Last night I got a call from Haiti to confirm that the satellite space
was going to be available for communication, with me outside The phone
system in Haiti reminds me of France in the 70's.  An international
philanthropy is wiring parts of the Caribbean and Guatemala, where now
Maya are using computers for day keeping and religious practice.  They
are able to keep their spirituality alive by the production of texts,
not necessarily art.  Maya are in diaspora all over the Americas and the
production of these texts in Quiche, Mam etc, using Western alphabet
transliteration has enabled the production of books on all aspects of
their culture which allow families who dont live within communities in
Guatemala and Mexico to share their stories, narratives and other
histories.  With regard to computer-generated texts for spiritual
practice (to train sacerdotes, day keepers in the maya religious
practice) one example comes to mind in Zunil Guatemala.  Roberto Poz
Perez is more avant guarde - for want of  a better word- than the
Sorbonne educated folk that I work iwth in Haiti who see the net as a
bogey- I think mostly because they dont understand what it is useful for
in Haitian terms. (Roberto saw immediately how a computer and printer
could defy his pencil reproduction of texts for teaching- even tho he
was not convinced that he wanted the computer itself.)  Haitians, who
reside in Haiti, do visit here and see what can be done.  The seed is
planted as it was with Pere Jan Iv who ran the only Kreyol language
newspaper in PauP for years- a radical journal in any ones eyes.
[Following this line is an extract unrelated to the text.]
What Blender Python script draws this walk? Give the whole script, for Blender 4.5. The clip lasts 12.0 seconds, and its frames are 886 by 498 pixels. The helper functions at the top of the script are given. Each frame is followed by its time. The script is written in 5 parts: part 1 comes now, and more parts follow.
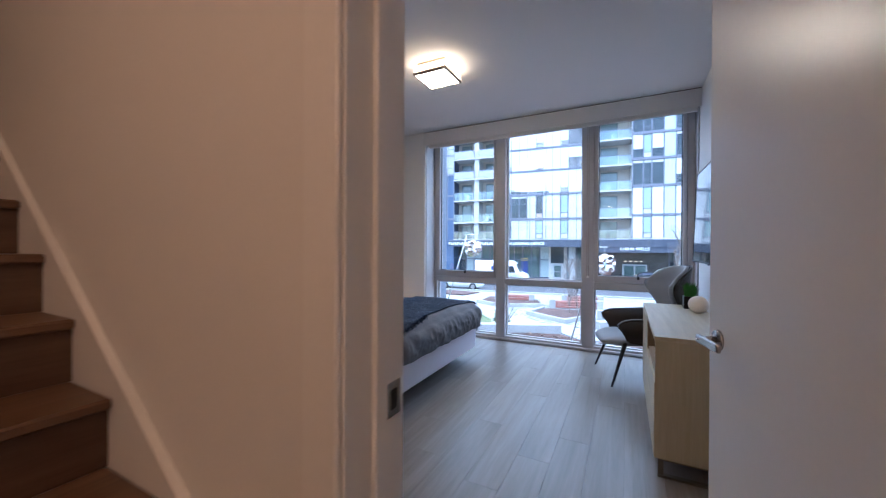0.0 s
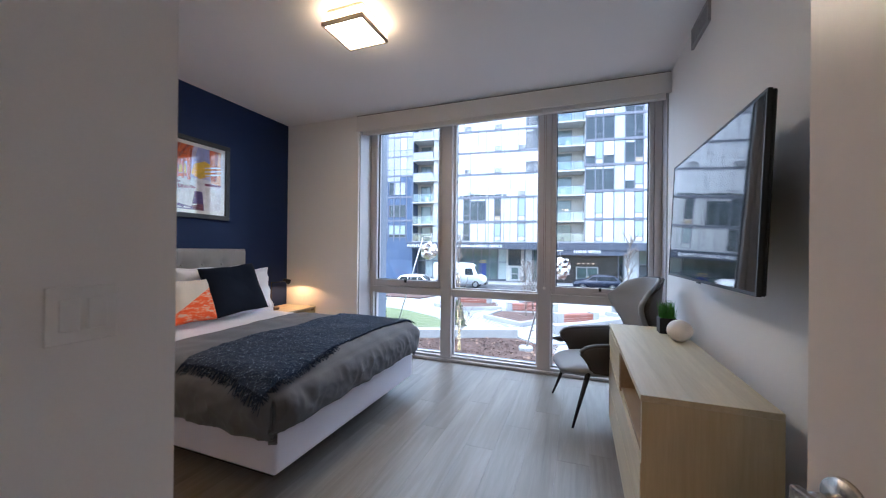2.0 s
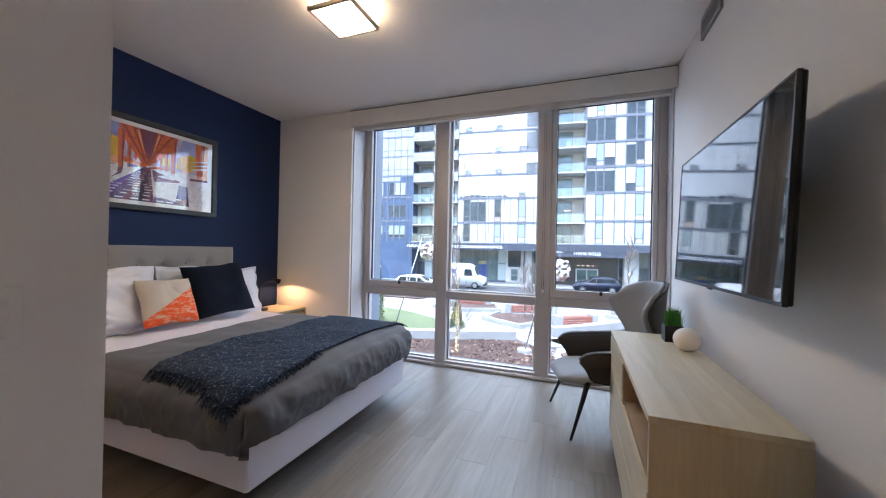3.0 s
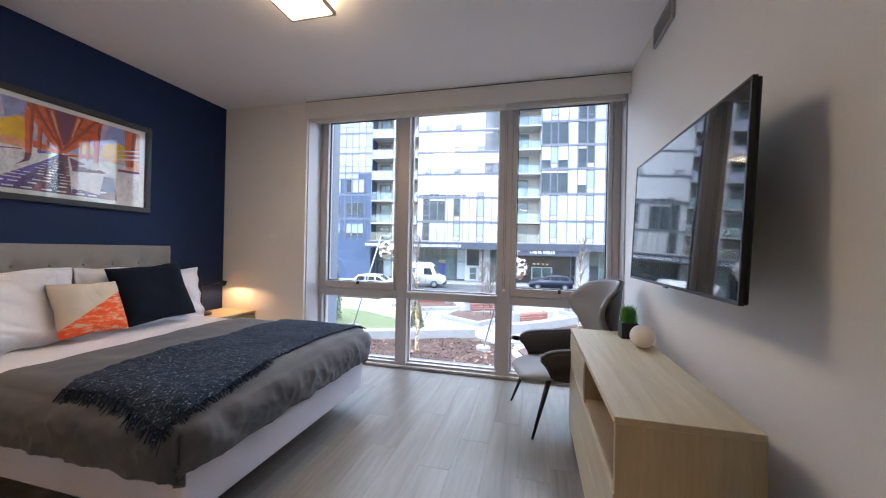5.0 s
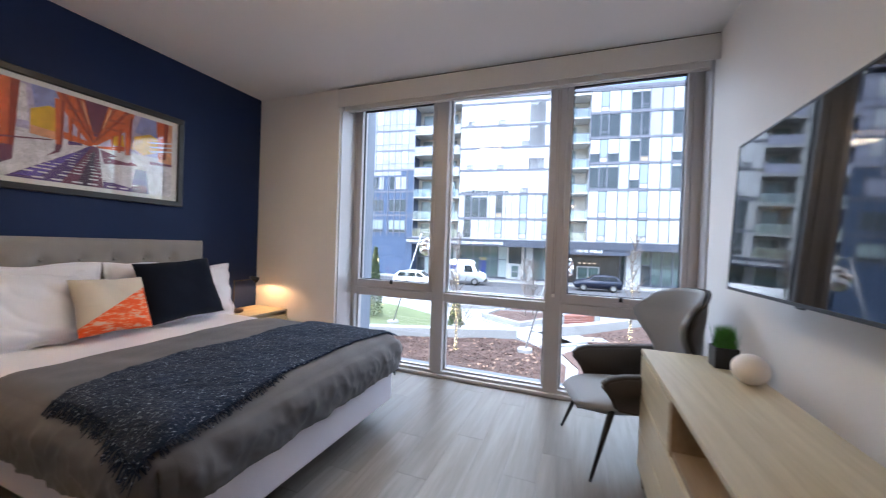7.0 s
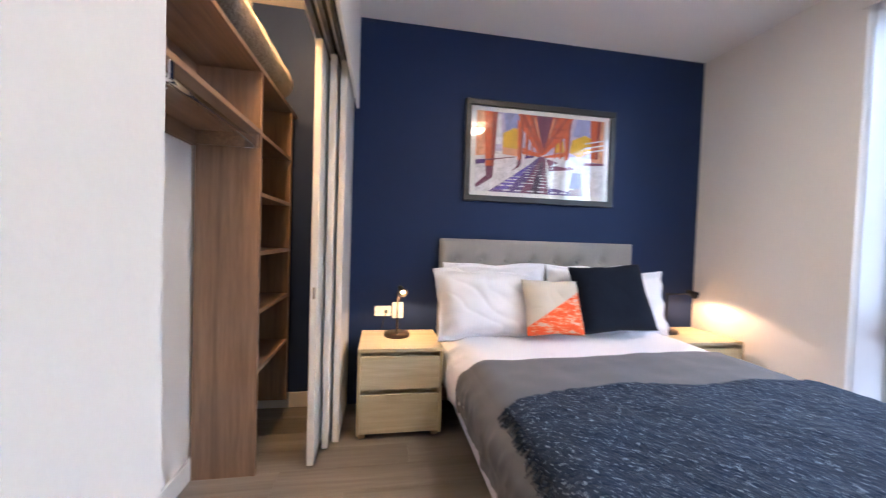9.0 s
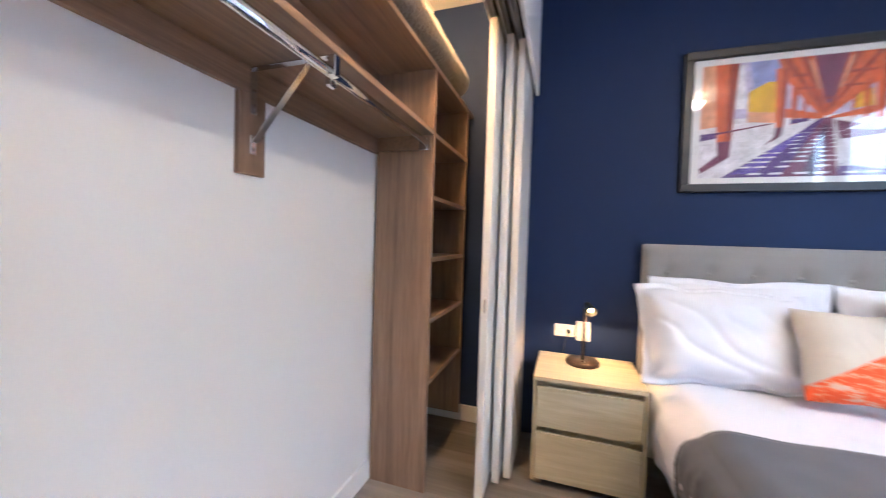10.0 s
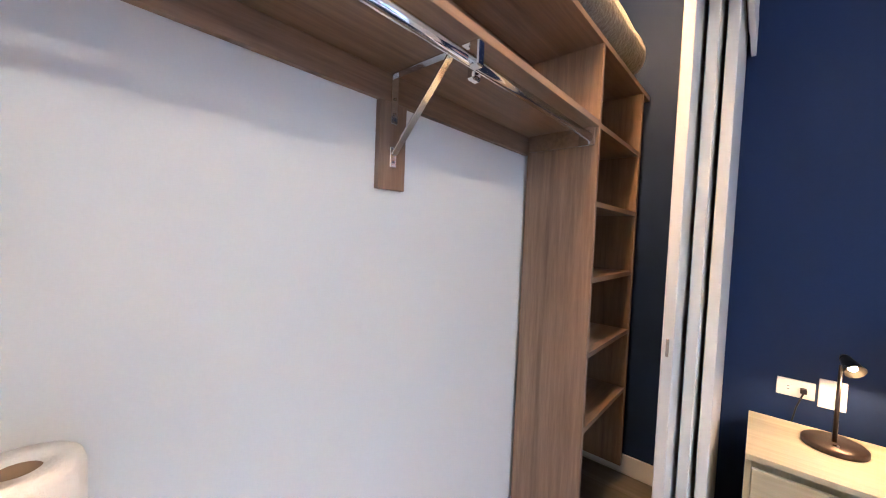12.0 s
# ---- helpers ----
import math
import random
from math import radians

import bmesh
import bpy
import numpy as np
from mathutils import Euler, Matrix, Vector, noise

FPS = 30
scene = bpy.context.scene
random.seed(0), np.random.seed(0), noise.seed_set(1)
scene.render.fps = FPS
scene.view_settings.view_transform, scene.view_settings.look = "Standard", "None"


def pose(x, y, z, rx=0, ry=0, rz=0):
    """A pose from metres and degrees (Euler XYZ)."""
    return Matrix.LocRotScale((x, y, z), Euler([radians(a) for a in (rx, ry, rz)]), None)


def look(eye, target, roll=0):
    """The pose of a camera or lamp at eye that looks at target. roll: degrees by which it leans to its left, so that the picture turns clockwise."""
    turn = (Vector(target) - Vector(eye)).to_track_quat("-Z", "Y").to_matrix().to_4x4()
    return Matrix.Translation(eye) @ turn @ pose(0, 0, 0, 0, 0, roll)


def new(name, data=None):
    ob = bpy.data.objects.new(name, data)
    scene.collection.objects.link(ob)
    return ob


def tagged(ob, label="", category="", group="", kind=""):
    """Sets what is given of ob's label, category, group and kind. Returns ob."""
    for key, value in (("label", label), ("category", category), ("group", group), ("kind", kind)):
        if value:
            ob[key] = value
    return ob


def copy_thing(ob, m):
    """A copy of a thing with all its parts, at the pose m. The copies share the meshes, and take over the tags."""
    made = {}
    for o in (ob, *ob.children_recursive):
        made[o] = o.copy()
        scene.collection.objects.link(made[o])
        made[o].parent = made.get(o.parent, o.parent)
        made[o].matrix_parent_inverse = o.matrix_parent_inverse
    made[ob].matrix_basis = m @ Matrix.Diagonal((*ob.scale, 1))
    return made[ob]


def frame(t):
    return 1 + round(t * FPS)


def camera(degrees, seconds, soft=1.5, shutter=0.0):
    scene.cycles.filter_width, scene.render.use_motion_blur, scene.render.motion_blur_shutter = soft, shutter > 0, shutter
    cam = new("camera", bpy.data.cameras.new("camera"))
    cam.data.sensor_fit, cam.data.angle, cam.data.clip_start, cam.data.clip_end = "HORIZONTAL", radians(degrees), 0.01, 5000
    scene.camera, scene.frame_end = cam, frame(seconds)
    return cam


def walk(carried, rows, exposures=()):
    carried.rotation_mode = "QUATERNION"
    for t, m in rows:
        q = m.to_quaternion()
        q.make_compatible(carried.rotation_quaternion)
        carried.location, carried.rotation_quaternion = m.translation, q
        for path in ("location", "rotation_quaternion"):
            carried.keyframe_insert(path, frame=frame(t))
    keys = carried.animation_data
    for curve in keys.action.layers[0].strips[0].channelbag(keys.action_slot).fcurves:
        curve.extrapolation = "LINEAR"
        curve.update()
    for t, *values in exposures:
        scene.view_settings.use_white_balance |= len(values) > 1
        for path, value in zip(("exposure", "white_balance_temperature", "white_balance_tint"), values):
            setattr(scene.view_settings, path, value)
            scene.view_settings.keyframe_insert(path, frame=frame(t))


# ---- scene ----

He got
on line a couple of years ago and tied in with world news, a small thing
for us, but not for Haitians who were in a text block because of the
Duvaliers.  Texts are now sent all over the world in Kreyol,not only
French. Sometimes they are translated and sent out again- and I canread 
them in Fr or Eng. 

  Folks do need to see a reason for having the access and a vision of
what it can do. But like everything, it is not for all of us. This does
not mitigate the ethical borders around the question, just places an
uncertainty around every expression- because there are always
alternatives to what we see.  This first reading is within my (our) own
eyes.  On the second "reading" we can begin to hear others even if we do
not understand them.  

Another aside about Franz Fanon, a shrink from Martinique who was
consumed by the algerianresistence.  He saw through his eyes too- the
woman in the veil as the carrier of the weapons- a heroine, etc.  Yet,
Assia Djebar another thoughtful and poetic writer of the Algerian
resistence (Fantasia Algerian Cavalcade) wrote that what did it do for
these women? It placed them in the highest jeopardy.  once again the
double edged discourse of liberation.